For this exercise, write out exactly, and only, the lines running from the line that contains "scene.view_settings.keyframe_insert(path, frame=frame(t))" through the line that contains "from mathutils import geometry".

──────── Source excerpt

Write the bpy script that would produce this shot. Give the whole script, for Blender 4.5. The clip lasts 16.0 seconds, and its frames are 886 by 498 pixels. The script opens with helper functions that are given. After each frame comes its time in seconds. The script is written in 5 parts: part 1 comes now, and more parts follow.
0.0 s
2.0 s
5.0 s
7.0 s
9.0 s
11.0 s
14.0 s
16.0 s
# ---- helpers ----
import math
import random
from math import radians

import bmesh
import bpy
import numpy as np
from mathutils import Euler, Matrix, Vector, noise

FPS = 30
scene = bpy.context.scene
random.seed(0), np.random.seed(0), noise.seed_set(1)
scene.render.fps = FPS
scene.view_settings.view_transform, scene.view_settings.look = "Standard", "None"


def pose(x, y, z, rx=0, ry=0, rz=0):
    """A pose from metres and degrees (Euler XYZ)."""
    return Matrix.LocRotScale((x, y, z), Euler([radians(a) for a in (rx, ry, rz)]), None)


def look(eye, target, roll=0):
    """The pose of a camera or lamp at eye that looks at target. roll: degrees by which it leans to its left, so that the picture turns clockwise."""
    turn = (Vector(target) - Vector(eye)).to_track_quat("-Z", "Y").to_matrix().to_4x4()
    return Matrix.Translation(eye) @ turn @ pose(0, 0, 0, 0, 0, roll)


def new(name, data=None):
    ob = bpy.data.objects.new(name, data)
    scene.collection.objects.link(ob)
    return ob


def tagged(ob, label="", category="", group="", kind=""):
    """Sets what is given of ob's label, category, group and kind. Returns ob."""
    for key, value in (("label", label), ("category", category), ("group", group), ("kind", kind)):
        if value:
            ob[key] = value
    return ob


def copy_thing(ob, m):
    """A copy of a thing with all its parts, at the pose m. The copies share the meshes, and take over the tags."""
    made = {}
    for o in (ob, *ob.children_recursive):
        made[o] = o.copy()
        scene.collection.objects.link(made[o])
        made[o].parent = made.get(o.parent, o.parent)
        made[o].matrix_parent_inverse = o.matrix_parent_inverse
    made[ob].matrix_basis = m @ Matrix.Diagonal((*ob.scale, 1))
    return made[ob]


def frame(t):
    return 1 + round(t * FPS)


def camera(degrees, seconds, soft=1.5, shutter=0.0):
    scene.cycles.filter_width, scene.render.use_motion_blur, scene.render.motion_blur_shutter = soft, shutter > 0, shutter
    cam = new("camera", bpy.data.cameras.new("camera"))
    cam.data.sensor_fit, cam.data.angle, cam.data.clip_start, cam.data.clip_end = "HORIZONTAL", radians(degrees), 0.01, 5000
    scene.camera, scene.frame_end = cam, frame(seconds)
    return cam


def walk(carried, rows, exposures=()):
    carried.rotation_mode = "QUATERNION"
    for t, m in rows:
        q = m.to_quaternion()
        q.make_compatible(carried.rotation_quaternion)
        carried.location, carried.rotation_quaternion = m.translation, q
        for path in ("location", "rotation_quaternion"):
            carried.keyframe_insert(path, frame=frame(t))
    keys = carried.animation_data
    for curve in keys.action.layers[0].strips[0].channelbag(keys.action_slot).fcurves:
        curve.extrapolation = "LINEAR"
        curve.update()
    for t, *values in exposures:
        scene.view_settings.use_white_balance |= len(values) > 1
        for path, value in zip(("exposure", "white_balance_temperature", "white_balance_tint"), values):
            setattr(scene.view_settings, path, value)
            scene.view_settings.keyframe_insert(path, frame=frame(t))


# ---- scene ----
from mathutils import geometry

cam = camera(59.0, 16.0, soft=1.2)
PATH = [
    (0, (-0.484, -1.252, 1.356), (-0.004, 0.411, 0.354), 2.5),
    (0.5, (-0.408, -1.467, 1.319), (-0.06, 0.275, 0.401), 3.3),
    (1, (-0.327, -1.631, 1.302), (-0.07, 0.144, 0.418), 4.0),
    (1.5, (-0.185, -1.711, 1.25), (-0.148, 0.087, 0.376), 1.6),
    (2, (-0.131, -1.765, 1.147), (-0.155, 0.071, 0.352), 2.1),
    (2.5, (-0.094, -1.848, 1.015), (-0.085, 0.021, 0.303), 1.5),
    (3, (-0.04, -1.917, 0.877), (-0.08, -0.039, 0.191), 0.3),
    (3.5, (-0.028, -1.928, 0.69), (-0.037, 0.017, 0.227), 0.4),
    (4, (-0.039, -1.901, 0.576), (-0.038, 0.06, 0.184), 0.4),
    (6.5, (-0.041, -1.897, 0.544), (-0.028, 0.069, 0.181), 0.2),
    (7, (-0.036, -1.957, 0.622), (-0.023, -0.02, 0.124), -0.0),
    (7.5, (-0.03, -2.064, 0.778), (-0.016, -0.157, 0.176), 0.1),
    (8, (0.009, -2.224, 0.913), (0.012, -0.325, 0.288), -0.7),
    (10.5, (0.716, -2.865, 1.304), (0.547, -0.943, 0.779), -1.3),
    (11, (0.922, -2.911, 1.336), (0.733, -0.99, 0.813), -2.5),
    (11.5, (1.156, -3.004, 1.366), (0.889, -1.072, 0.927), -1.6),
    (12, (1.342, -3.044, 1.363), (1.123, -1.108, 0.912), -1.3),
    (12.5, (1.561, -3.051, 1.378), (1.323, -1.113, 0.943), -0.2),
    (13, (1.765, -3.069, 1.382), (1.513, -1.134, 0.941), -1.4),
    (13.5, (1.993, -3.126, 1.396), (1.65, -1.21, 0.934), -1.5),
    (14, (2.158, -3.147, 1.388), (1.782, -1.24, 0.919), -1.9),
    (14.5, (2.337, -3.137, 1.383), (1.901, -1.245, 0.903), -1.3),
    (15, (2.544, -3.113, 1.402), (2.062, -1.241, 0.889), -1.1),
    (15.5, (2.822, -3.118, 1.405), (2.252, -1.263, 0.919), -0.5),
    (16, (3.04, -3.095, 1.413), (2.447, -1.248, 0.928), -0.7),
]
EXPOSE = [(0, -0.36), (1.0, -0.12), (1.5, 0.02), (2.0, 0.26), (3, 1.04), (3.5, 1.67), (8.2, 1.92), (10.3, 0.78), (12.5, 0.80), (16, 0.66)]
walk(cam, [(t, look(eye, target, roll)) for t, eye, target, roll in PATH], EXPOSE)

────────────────

**Solution to this problem:**
            scene.view_settings.keyframe_insert(path, frame=frame(t))


# ---- scene ----
from mathutils import geometry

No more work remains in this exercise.